_Collected data_
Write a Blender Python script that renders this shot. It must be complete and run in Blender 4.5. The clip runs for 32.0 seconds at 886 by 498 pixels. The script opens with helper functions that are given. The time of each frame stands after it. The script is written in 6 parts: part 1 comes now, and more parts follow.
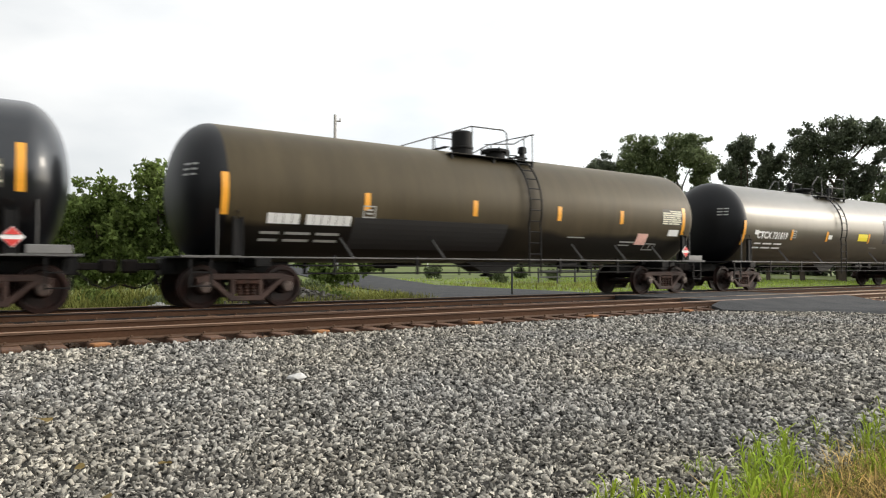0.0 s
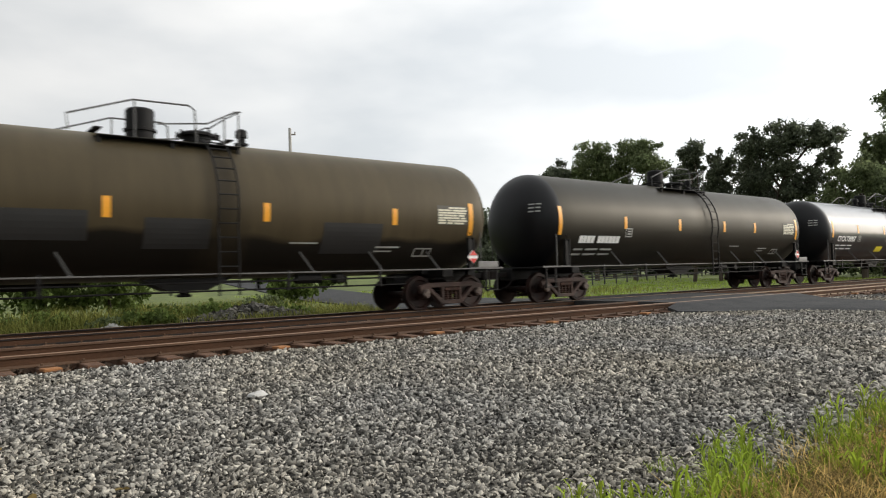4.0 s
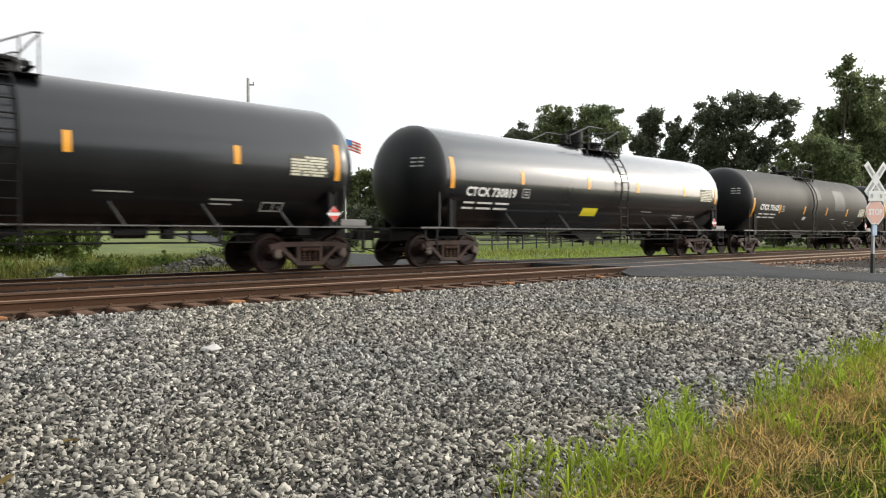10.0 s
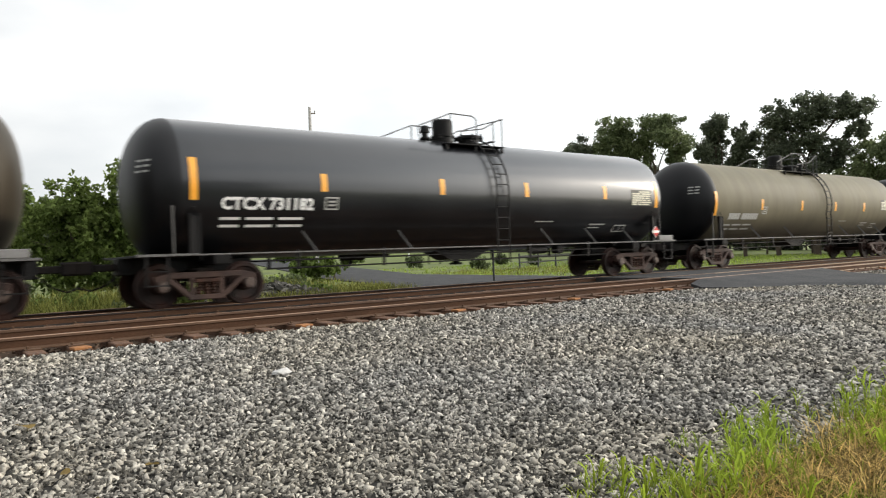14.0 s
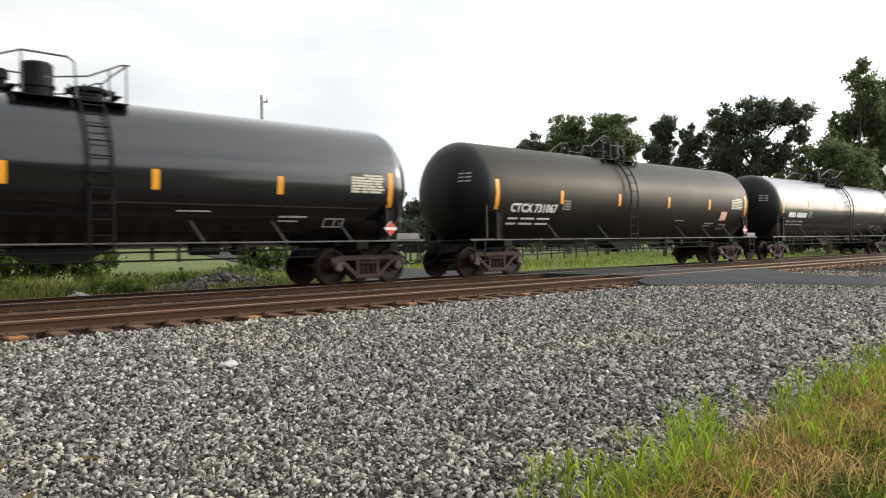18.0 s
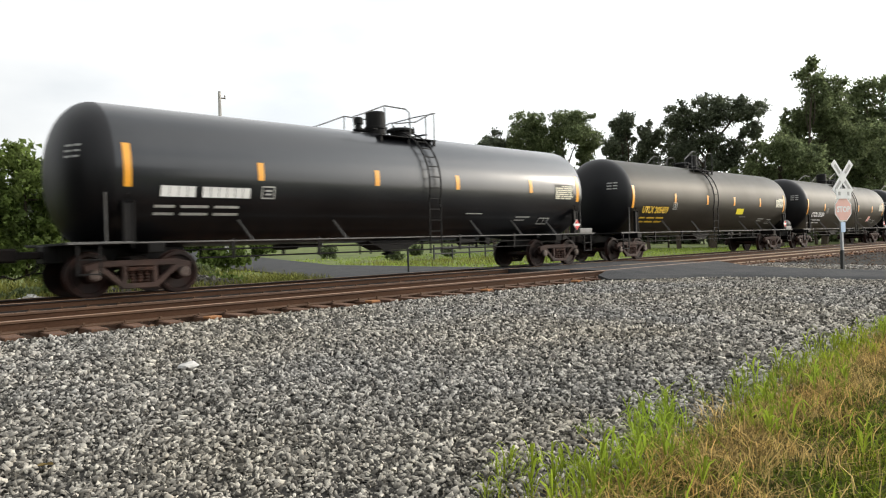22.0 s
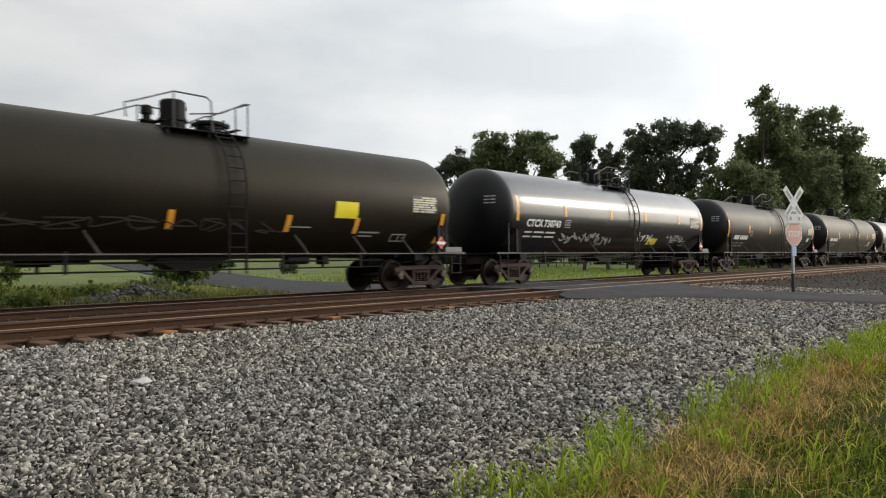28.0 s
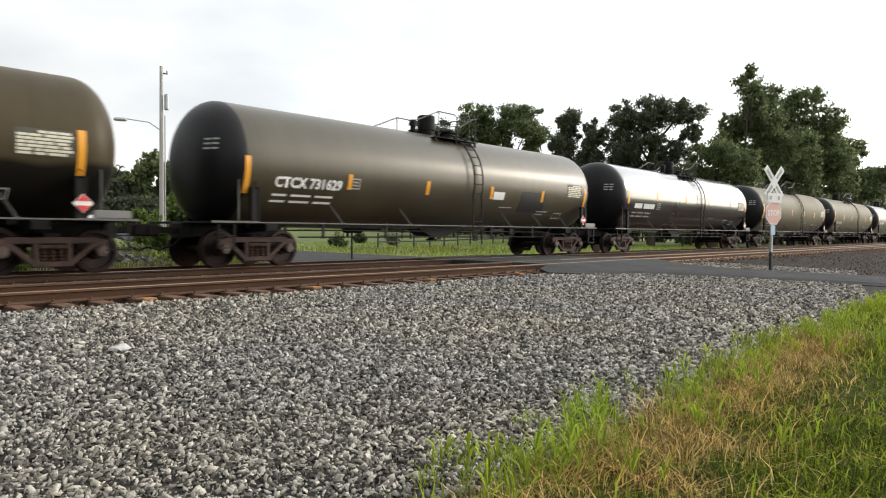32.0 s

_What you have to do_
Reproduce each line word for word and drop the pictures.

_Solution below_
Write a Blender Python script that renders this shot. It must be complete and run in Blender 4.5. The clip runs for 32.0 seconds at 886 by 498 pixels. The script opens with helper functions that are given. The time of each frame stands after it. The script is written in 6 parts: part 1 comes now, and more parts follow.
0.0 s
4.0 s
10.0 s
14.0 s
18.0 s
22.0 s
28.0 s
32.0 s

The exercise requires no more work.